Stocks ended higher on Thursday in what was a turbulent trading session as traders bet that the Federal Reserve may be nearing the end of its rate hiking cycle.
The S&P 500 closed 0.29% higher, while the tech-heavy Nasdaq Composite climbed 1%. The Dow Jones Industrial Average rose 73.66 points, or 0.23%, after climbing up as much as 481.38 points. The broader market index and the Nasdaq gained as much as 1.8% and 2.5%, respectively, before easing from those levels.
Technology stocks outperformed as investors reduced their Fed hike bets and Treasury yields declined, with the SPDR Technology Select Sector (XLK) gaining 1.63%. Microsoft, Nvidia and Apple all advanced. Tech was the hardest hit part of the market as the Federal Reserve raised rates nine straight times in about a year. The turn lower in rates this month is causing investors to rotate back into tech shares.
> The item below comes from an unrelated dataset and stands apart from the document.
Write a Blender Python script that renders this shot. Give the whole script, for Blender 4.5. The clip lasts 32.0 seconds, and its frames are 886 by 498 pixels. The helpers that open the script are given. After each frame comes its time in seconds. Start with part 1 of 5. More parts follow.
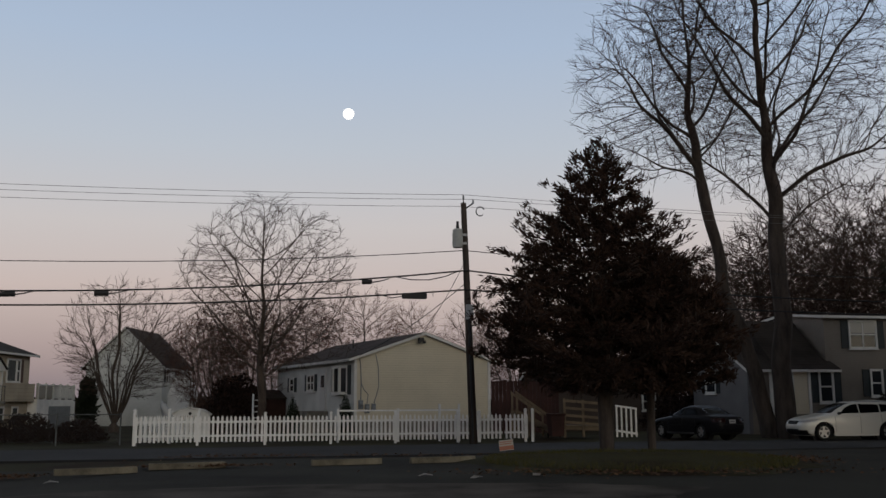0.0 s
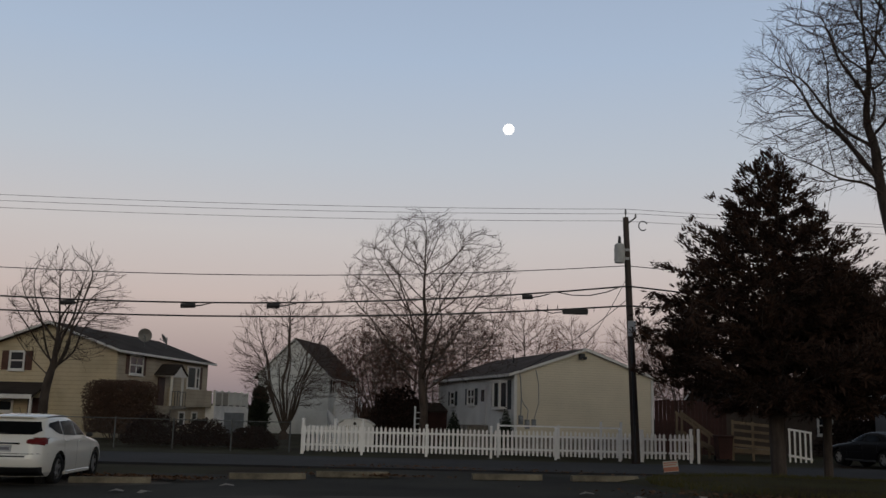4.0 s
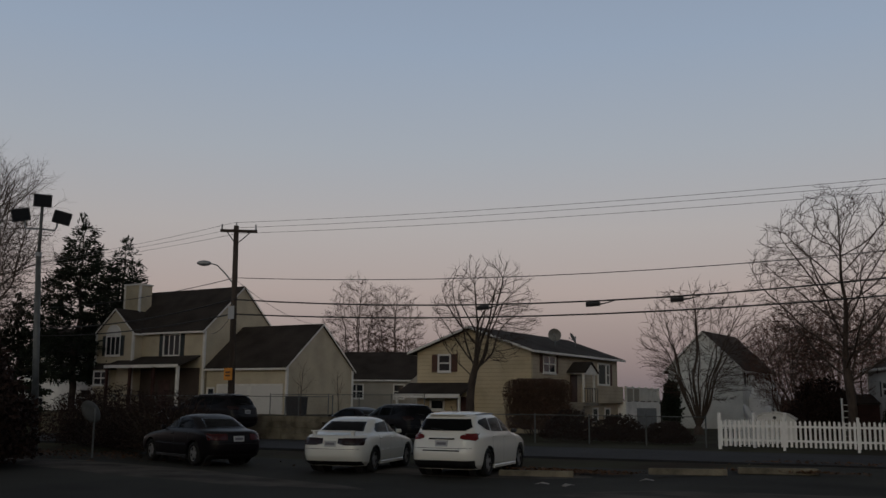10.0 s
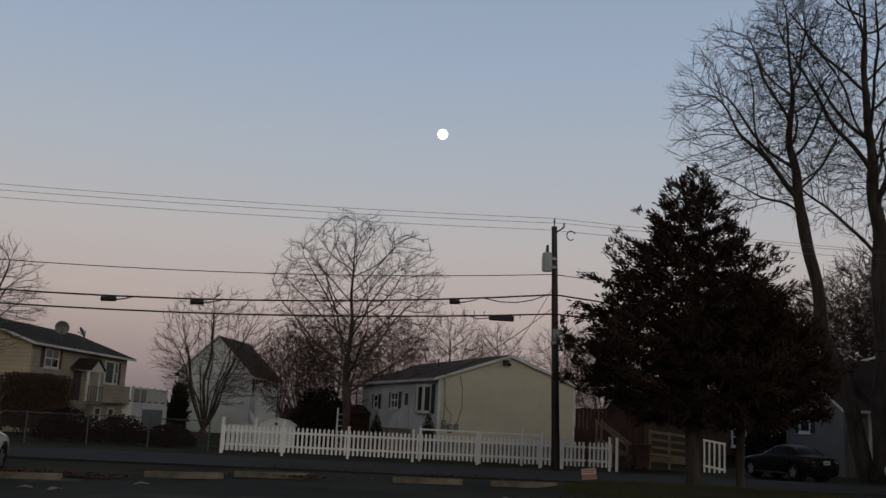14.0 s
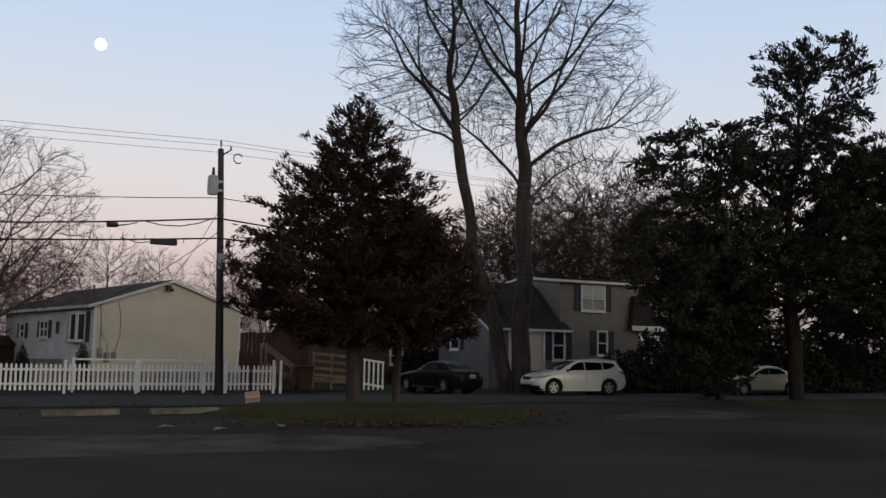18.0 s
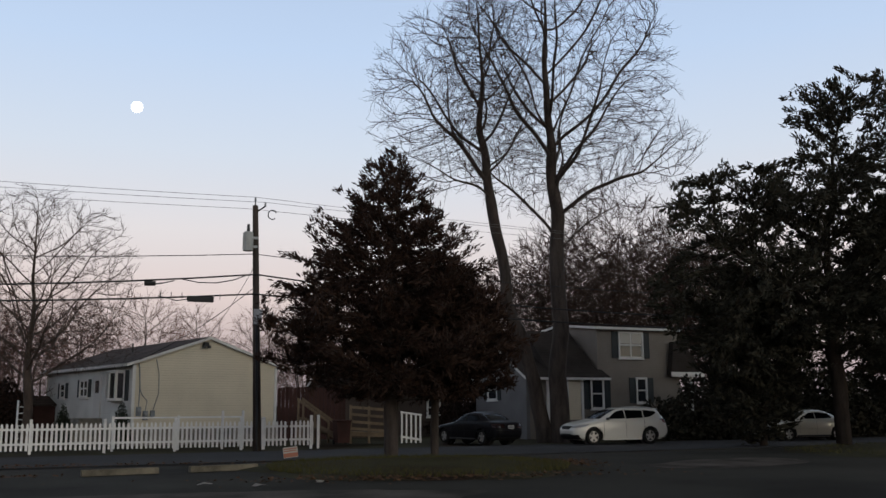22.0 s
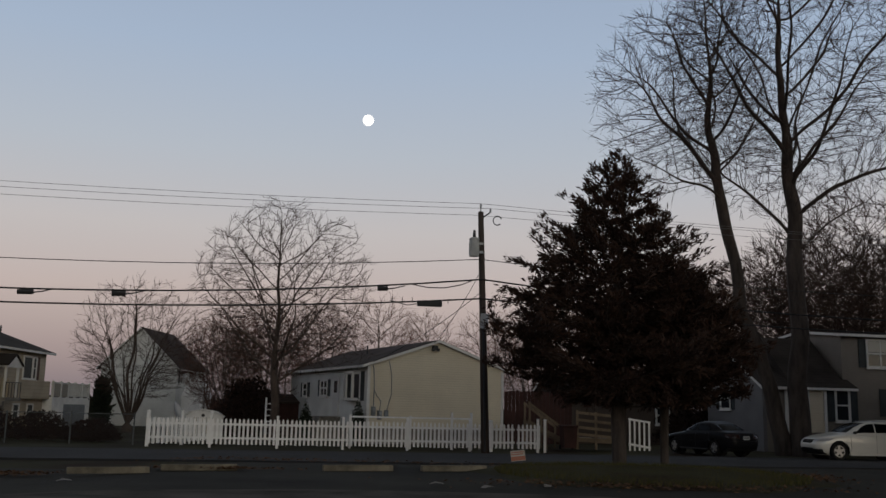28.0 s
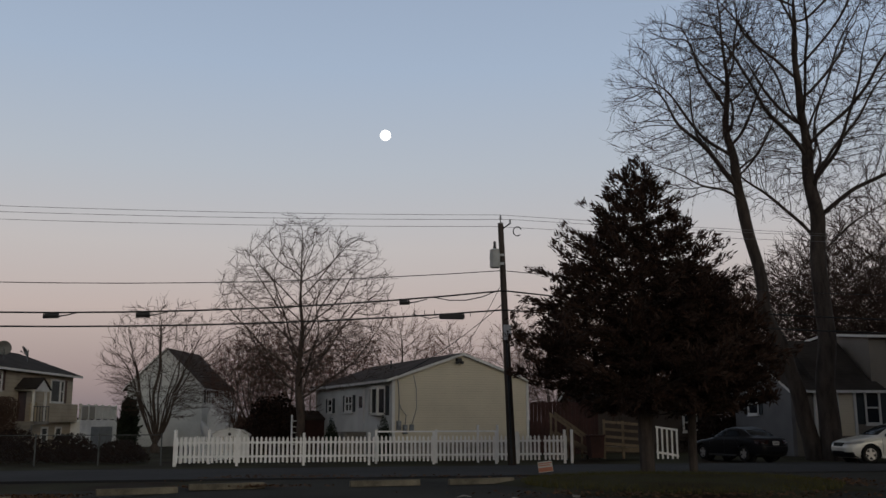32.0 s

Meanwhile, regional stocks fell broadly, with the SPDR S&P Regional Banking ETF (KRE) losing 2.78%. To be sure, the fund regained some losses after Treasury Secretary Janet Yellen said the administration is ready to take "additional actions if warranted" to stabilize the U.S. banking system.
The Fed hiked rates by 25 basis points Wednesday, as expected. It also hinted that its inflation-fighting tightening campaign could be nearing the end, with the removal of the phrase "ongoing increases" from its statement.
The Fed's decision and subsequent comments by Chair Jerome Powell at the conclusion of the policymakers' two-day meeting on Wednesday weighed on stocks. While Powell said that "rate cuts are not in our base case" for the remainder of 2023, traders priced in expectations of the central bank lowering rates this year.
"Even if the banking woes have been contained and the deposit flight is over, I don't think they'll prove to be the only set of headlines that pose risks to the economy," wrote Liz Young, head of investment strategy at SoFi. "What might be more likely in coming months is some sort of credit problem as companies' debt matures and they need to refinance their operations at much higher rates than before."
Young continued, "For a long time in this cycle, credit spreads had barely moved. There was virtually no fear in the investment grade or high-yield space … until recently. These were obviously affected by the bank headlines, but if we use markets as forward-looking mechanisms, the increase in spreads portrays bumps ahead."